The only things these books have in common is their target audience and their enjoyability!
The Shadow of Camelot is the sixth in Wendy Leighton-Porter’s Shadows from the Past series, and is a historical time-travelling kidlit story. It’s a Kid Lit Bog Hop, since it’s set in the wilds of Somerset, in about 600 AD. Plenty of marshes, low hills and wild Saxons marauding over the countryside, defeating the local tribes and heading for a bust-up with the famous King Arthur. It’s not quite the Arthur we might expect – he’s a bit stupid, really, and would like to call the fantastic sword Jemima (with Max’s help) has acquired for him something like Pointy!
Jemima, of course, is Jemima Lancelot, who with her brother and friend, and the inimitable Max, a mighty warrior of a cat in his own right, has come back in time – whether through their own magical book or Merlin’s magic is a moot point, and doesn’t really matter.
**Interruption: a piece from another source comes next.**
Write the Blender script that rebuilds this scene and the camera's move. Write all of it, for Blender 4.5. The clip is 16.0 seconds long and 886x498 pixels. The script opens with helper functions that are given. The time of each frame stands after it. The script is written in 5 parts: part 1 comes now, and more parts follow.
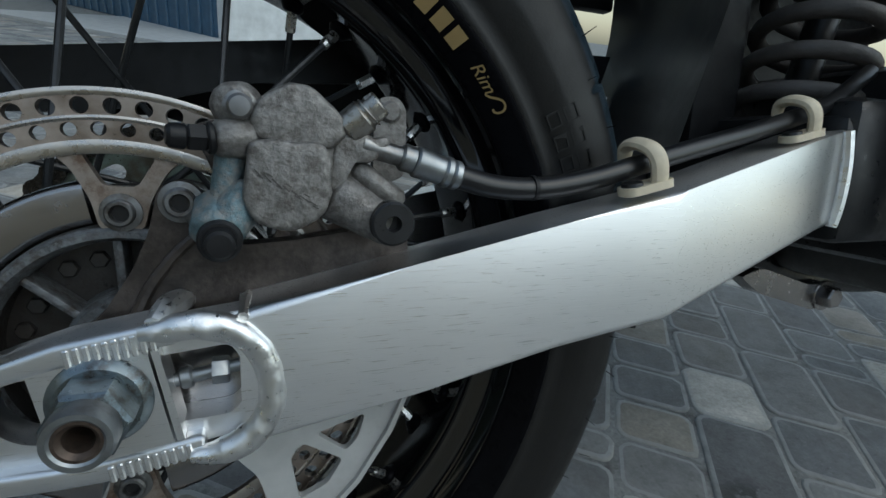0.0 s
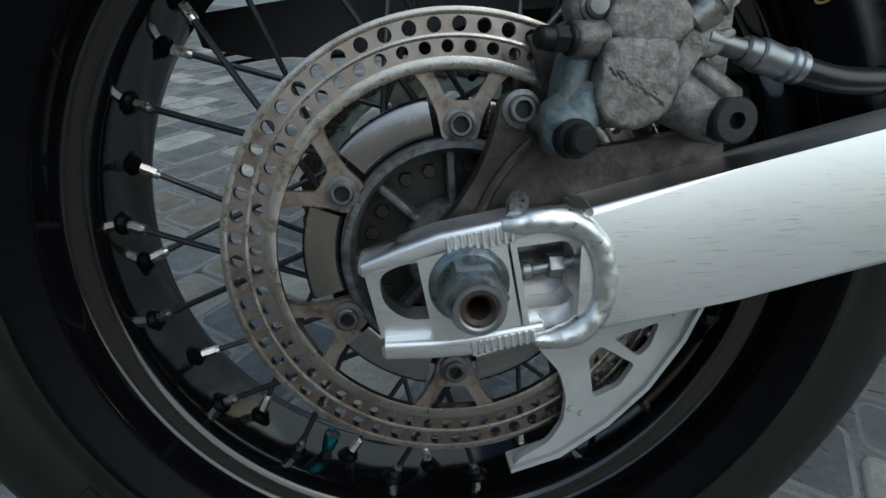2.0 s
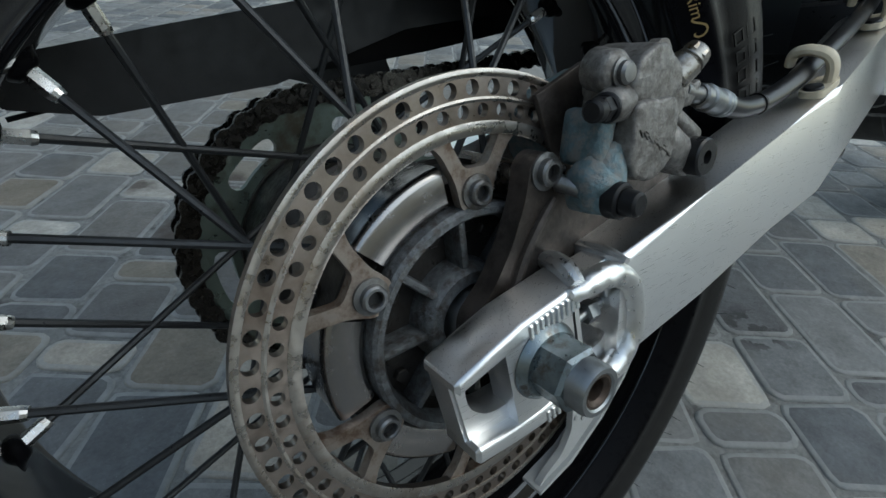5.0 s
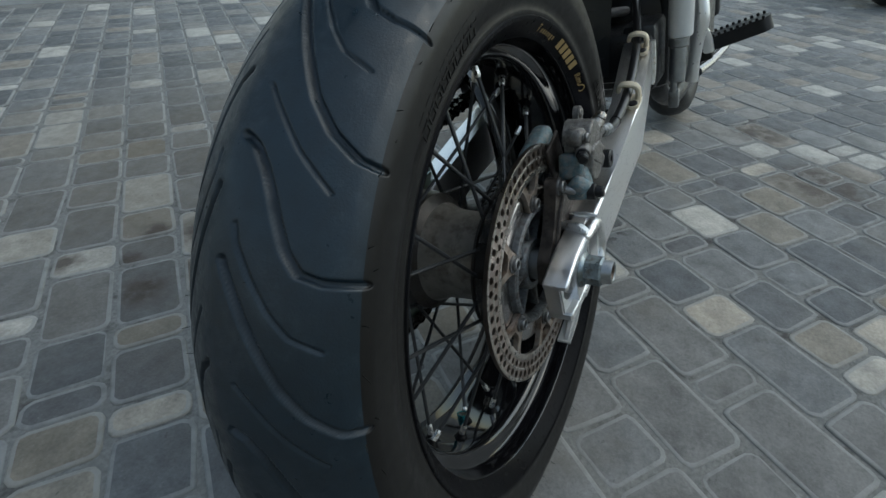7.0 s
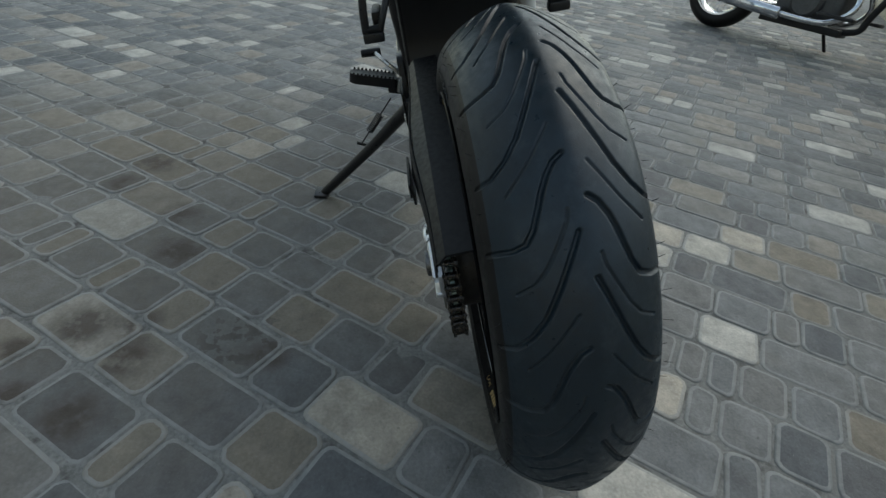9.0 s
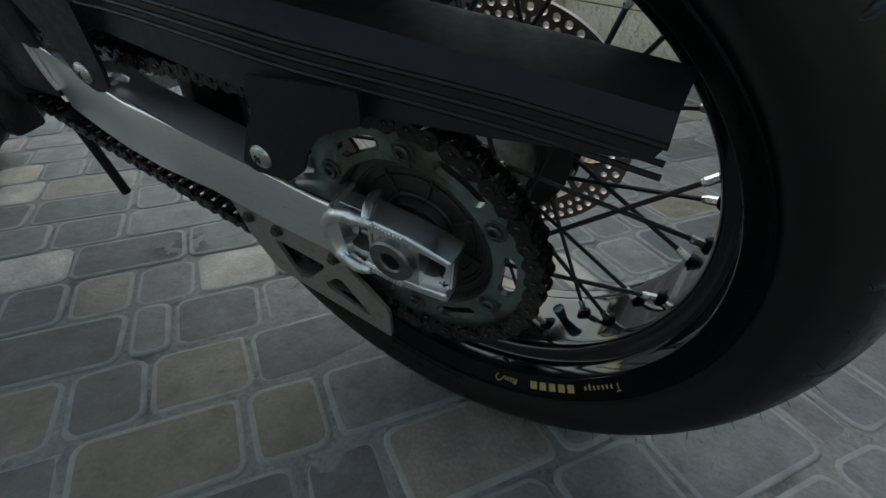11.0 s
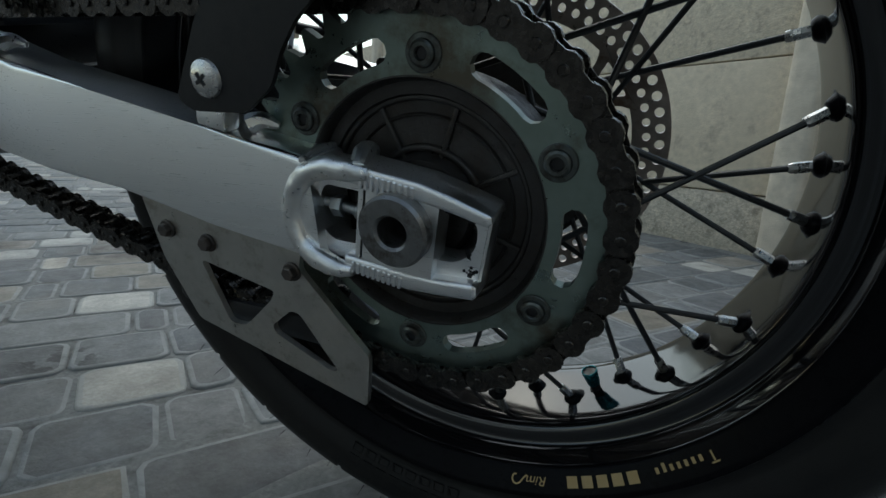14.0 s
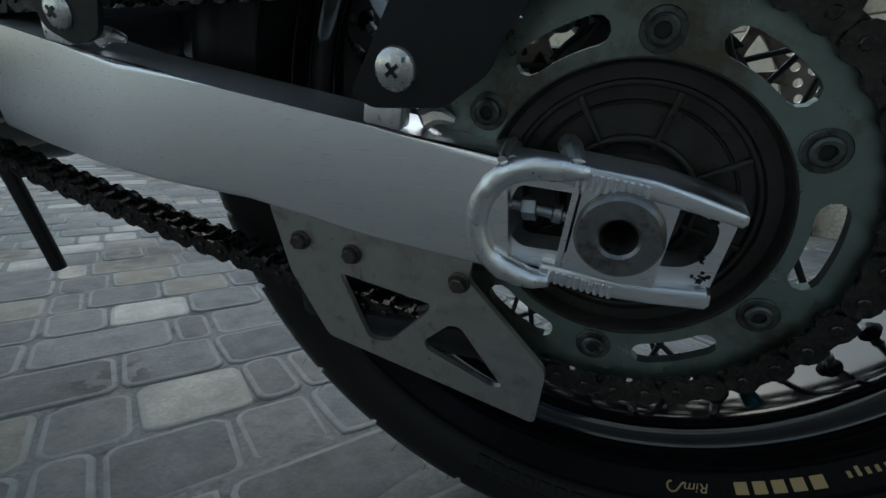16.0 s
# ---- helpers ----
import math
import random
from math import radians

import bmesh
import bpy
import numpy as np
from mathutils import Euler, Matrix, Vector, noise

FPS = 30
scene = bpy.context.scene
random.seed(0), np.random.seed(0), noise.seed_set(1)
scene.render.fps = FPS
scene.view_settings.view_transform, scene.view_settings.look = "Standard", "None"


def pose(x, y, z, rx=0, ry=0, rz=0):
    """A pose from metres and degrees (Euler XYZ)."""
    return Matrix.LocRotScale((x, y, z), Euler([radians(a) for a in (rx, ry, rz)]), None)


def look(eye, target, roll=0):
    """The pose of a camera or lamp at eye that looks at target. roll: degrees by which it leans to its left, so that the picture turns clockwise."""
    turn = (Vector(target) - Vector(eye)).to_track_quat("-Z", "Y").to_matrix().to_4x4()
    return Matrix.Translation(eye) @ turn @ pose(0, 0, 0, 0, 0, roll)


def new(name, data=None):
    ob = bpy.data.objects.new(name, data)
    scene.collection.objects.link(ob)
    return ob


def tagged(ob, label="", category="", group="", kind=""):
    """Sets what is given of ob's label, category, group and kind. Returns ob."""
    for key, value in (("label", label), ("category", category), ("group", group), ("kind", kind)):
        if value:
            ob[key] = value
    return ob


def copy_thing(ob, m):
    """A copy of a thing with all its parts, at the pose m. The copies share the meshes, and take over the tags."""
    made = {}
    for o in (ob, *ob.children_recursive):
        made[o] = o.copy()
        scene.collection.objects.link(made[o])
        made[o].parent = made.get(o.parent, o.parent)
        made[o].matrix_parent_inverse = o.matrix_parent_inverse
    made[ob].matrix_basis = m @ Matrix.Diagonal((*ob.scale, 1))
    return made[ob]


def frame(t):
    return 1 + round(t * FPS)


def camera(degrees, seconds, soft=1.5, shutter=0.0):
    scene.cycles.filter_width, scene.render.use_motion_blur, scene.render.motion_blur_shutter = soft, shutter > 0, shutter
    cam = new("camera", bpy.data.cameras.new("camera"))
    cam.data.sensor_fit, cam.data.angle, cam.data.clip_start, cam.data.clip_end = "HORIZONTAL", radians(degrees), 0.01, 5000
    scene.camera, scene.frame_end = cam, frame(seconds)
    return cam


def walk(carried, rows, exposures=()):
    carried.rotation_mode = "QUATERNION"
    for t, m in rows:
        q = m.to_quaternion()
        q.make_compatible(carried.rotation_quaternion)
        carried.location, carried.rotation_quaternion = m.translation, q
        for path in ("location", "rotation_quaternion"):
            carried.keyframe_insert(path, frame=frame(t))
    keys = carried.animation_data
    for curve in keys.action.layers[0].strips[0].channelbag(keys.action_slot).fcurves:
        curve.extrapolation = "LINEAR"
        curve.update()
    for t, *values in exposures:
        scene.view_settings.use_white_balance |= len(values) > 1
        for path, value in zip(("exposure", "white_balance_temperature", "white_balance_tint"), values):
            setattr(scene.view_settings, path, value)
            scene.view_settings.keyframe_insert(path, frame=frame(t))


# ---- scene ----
cam = camera(83.37, 16.0)
PATH = [
    (0.0, pose(0.0582, -0.2982, 0.4944, 65.440, -7.237, -19.186)),
    (0.5, pose(0.0219, -0.2943, 0.4793, 63.367, -4.252, -12.761)),
    (1.0, pose(0.0011, -0.2990, 0.4729, 61.498, -2.025, -8.783)),
    (1.5, pose(-0.0194, -0.3040, 0.4724, 60.286, -0.736, -6.274)),
    (2.0, pose(-0.0292, -0.2999, 0.4707, 59.713, -0.187, -5.422)),
    (2.5, pose(-0.0334, -0.2899, 0.4818, 59.609, -0.163, -5.463)),
    (3.0, pose(-0.0633, -0.2624, 0.4815, 58.886, 0.279, -9.422)),
    (3.5, pose(-0.0989, -0.2305, 0.4665, 58.444, -0.746, -16.497)),
    (4.0, pose(-0.1179, -0.2139, 0.4588, 57.684, -1.898, -22.738)),
    (4.5, pose(-0.1152, -0.2092, 0.4704, 56.709, -2.729, -29.264)),
    (4.7, pose(-0.1197, -0.2114, 0.4833, 56.389, -3.326, -31.908)),
    (6.8, pose(-0.3565, -0.1851, 0.6332, 53.298, -1.141, -58.672)),
    (7.0, pose(-0.3981, -0.1801, 0.6499, 53.185, -1.052, -60.743)),
    (7.5, pose(-0.5539, -0.1541, 0.7229, 53.373, -1.609, -66.784)),
    (8.0, pose(-0.6212, -0.0706, 0.7565, 53.463, -2.138, -73.042)),
    (8.5, pose(-0.6294, 0.0772, 0.7452, 53.961, -3.891, -82.753)),
    (9.0, pose(-0.5702, 0.2025, 0.7261, 54.174, -5.836, -95.448)),
    (9.5, pose(-0.4499, 0.3210, 0.7091, 53.685, -5.065, -110.926)),
    (10.0, pose(-0.3558, 0.4104, 0.7029, 53.471, -3.282, -126.636)),
    (10.2, pose(-0.3152, 0.4143, 0.6739, 53.305, -2.169, -132.345)),
    (12.3, pose(-0.1053, 0.2747, 0.2988, 70.225, -1.176, -161.895)),
    (12.5, pose(-0.1036, 0.2745, 0.3011, 73.425, -1.631, -161.671)),
    (13.0, pose(-0.1023, 0.3048, 0.3155, 77.300, -3.527, -159.322)),
    (13.5, pose(-0.1030, 0.3203, 0.3208, 77.685, -3.556, -157.350)),
    (14.0, pose(-0.1150, 0.3359, 0.3302, 77.750, -3.315, -156.620)),
    (14.5, pose(-0.1286, 0.3390, 0.3317, 77.547, -3.112, -156.529)),
    (15.0, pose(-0.1053, 0.3439, 0.3605, 76.400, -2.248, -157.930)),
    (15.5, pose(-0.0535, 0.3463, 0.3464, 76.194, -1.709, -158.989)),
    (16.0, pose(-0.0047, 0.3472, 0.3309, 76.027, -0.955, -158.726)),
]
EXPOSURE = [(t, s, k, 0) for t, s, k in ((0.0, 0.10, 6050), (2.5, 0.10, 6120), (4.5, 0.27, 6180), (7.0, 0.25, 6280), (8.5, 0.19, 6500), (10.0, 0.16, 6720), (12.5, 0.10, 6270), (14.0, 0.08, 6220), (16.0, 0.03, 6060))]
walk(cam, PATH, EXPOSURE)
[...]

I see you’ve already guessed that Sir Lancelot (who pronounces his name Lonselow) takes them under his wing as long lost family.
Wendy Leighton-Porter has done a great job of weaving the kids into the Arthurian legend without too much interference with existing tales. It’s not as strong a story as the earlier tales, but it is very well done, and the characterisation, especially of Max (who’s a bit of a wuss, really) and the newcomers to the episode, is first class. It’s a quick read, which I welcomed as I was at Camp NaNo, and engaging right the way through.
Highly recommended to fans of the series, new and old (and young and old!)
The Princess and Curdie is a historical book by George MacDonald dealing with fantasy kingdoms and magic gone wrong. Historical because it was first published in the 1880s. As such, the language can be more challenging, and is far more discursive than modern Kid Lit. It’s designed for children who like words, and who like the way concepts can be described in words, and especially when that leads them to think about things. In my post on things I liked in the books I was reading I highlighted a passage, which was breathtaking in both its simplicity and its depth of understanding of human nature. Ageing in particular.
This should not put off modern readers. The story is a quest to find a missing person, or at least to rediscover a missing person (the Princess) and once found, Curdie has to tackle a huge range of tasks in order to set things to rights. This includes finding out who’s poisoning the king, learning who can be trusted, encouraging people to do what’s right, and not what’s easiest, and a host of other life lessons. It’s of its time, but still a really good read.
I think Princess and the Goblin is better – or maybe it’s just less predictable.